Norfolk Southern: CP’s latest bid still inadequate

Canadian Pacific’s latest attempt to buy rival Norfolk Southern hasn’t swayed executives of the Virginia-based railroad, which said it still doubts the deal would pass regulatory review regardless of the offer’s value.

   The board of directors of Norfolk Southern on Wednesday once again decried as “grossly inadequate” a third takeover proposal from rival railroad Canadian Pacific.
   The latest attempt by CP to acquire NS was publicly disclosed Dec. 16, but, according to NS, was not directly communicated to the Virginia-based railroad. In a letter to CP Chief Executive Officer Hunter Harrison, NS Chairman, President and CEO Jim Squires said the proposal had not only failed to adequately value his company, but that CP also failed to “addressed the significant regulatory issues that we have previously identified.”
   NS has said repeatedly it believes such a massive merger would not pass regulatory review by the Surface Transportation Board.
   “Our view reflects careful analysis by our regulatory experts and is fully supported by two former Surface Transportation Board Commissioners,” Squires wrote. “You have a path to seek a declaratory order from the STB as to whether the voting trust structure that you proposed could work. The STB has clear, statutorily-established authority to issue declaratory orders to remove uncertainty, and there is precedent for it in the voting trust context.

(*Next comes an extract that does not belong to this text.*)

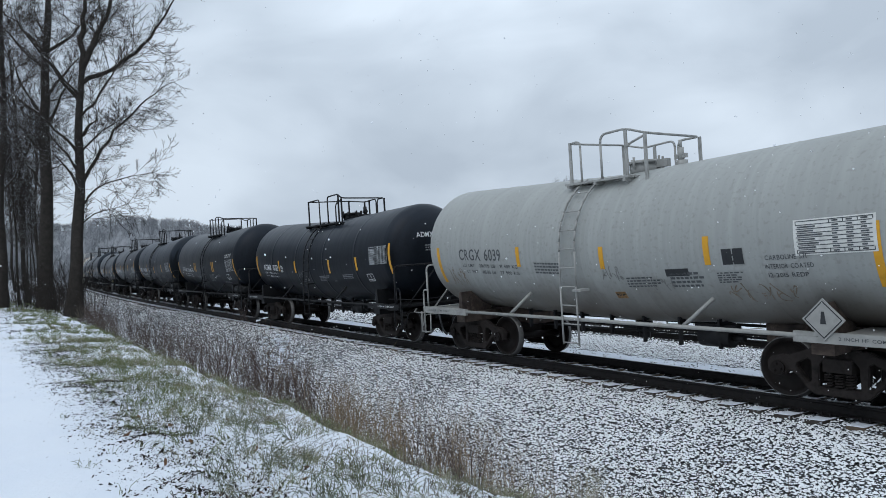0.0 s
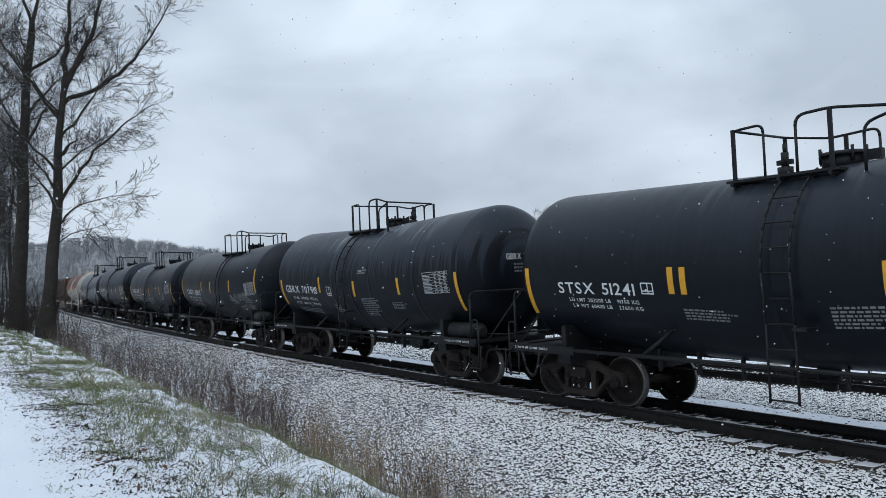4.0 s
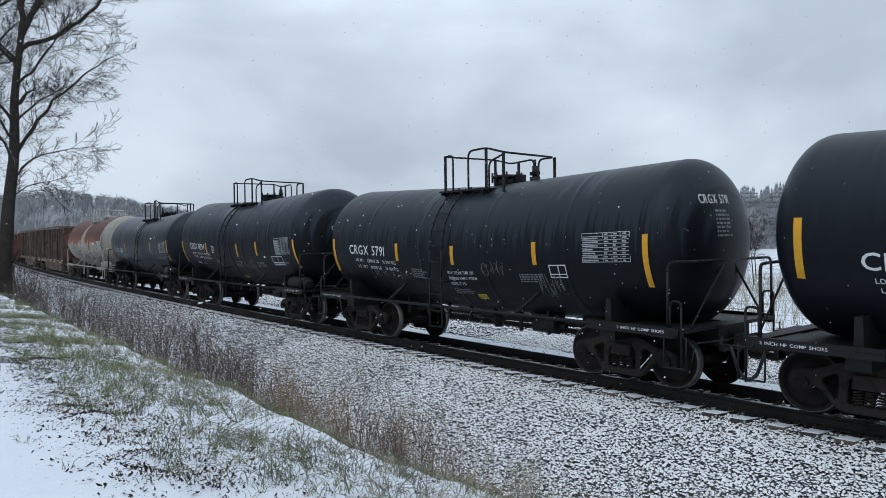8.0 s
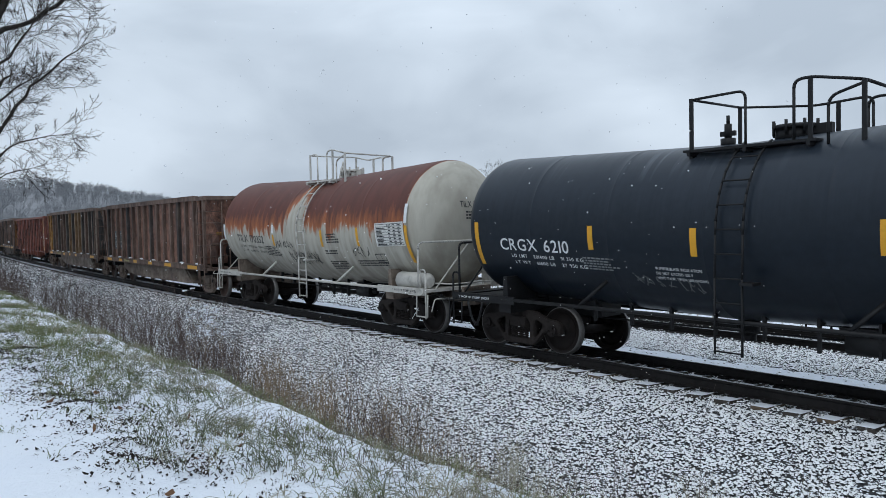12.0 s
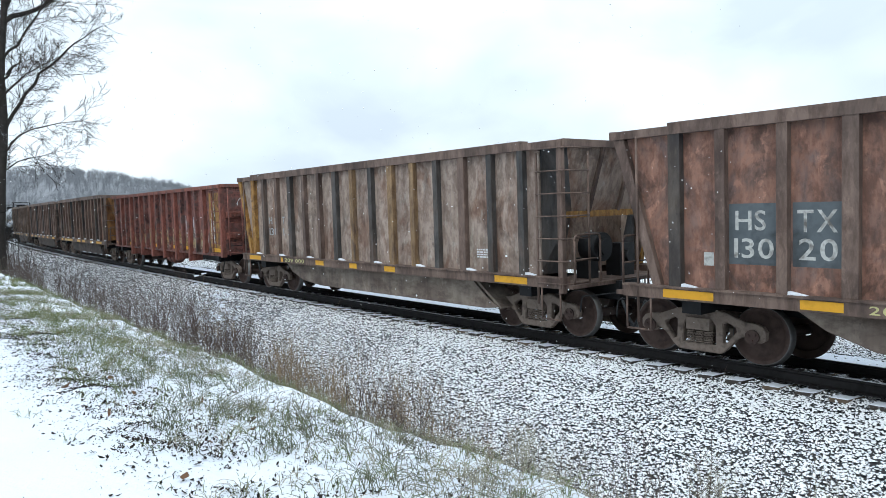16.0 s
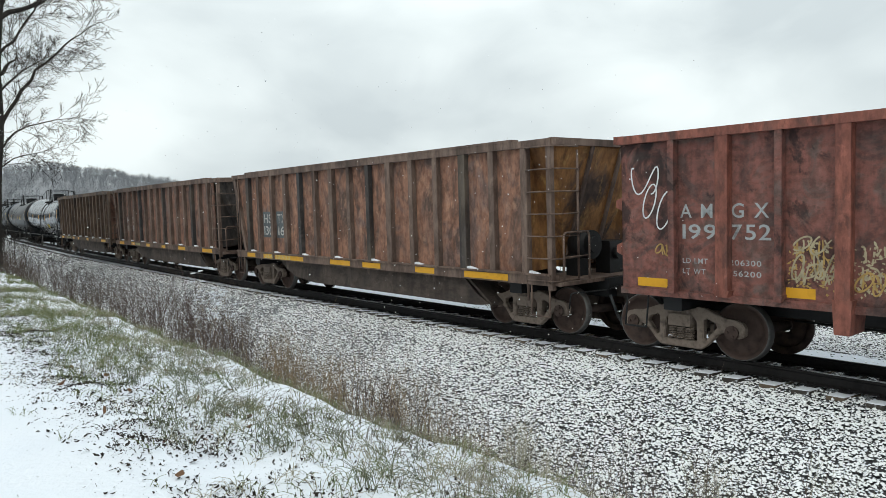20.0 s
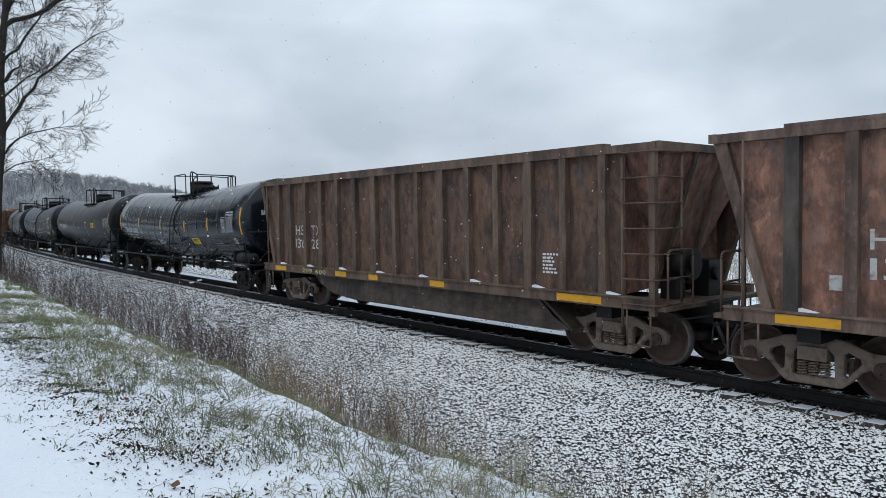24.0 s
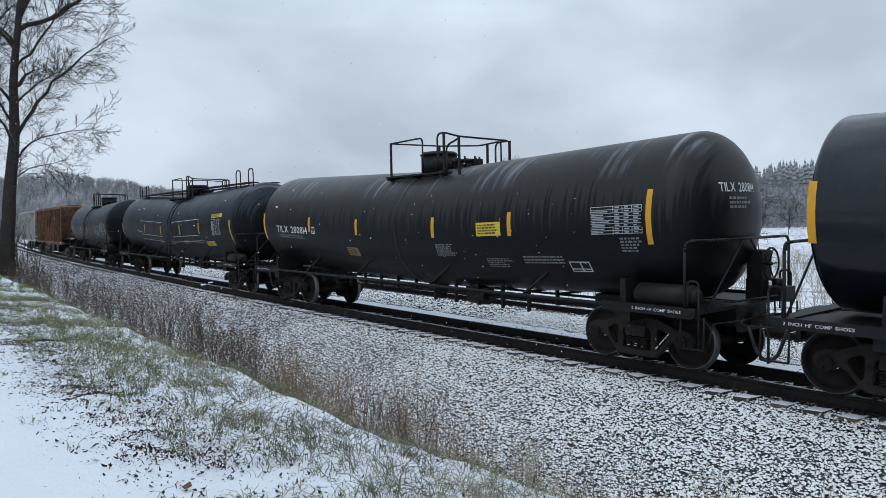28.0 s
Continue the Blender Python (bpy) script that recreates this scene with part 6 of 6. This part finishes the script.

   “No involvement by Norfolk Southern is required for you to seek a declaratory order regarding the legality of putting Canadian Pacific into a voting trust under your proposed structure,” he added. “Your decision not to seek an order shows a lack of confidence in your proposed structure”
   CP’s latest proposal includes a so-called contingent value right, a type of option issued by the buyer of a company to the sellers that, if triggered, lets the sellers acquire more shares in the target company.
   In rejecting the third offer, Squires wrote that the deal would not be in the best interest of the company and its shareholders “even if the CVR had a value at the high end of the range suggested in your publicly filed presentation.”
   “In fact,” he said, “our financial advisors believe that the CVR would trade at a significant discount.”
   Squires also addressed Harrison’s assertion that NS has been unwilling to substantively discuss a deal.
   “You continue to publicly declare that we are not ‘engaging’ or ‘meeting’ with you,” he wrote. “There is no basis to meet until you both make a compelling offer and address the regulatory issues, which you have the ability to do by seeking a declaratory order. We also note your repeated public statements that you are not willing to increase your offer regardless of whether we were to meet.”
   The investment bank Stifel said in a investor note last week that CP “is clearly going the propaganda route to push their agenda, with this being their third call in a short period of time.”
   “CP and (and hedge fund management company) Pershing Square have made significant effort to inform the investor community about their current thinking (or at least their public story) regarding this potential transaction,” the firm said. “Our view, however, is that the major barrier to this transaction remains approval from the Surface Transportation Board, which is completely independent of whatever the sell-side and buy-side seem to think about such a deal.”
   Stifel said the CVR is Pershing Square’s attempt to “confuse investors into thinking this offer is the right way to go.”
   “There are now more assumptions in this model than were in the previous model, which we simply view as making this deal less friendly to its receivers who are already opposed to said proposal,” it added. “The bottom line is we don’t think trying to confuse investors is the best way to try and push what is increasingly becoming a controversial deal.”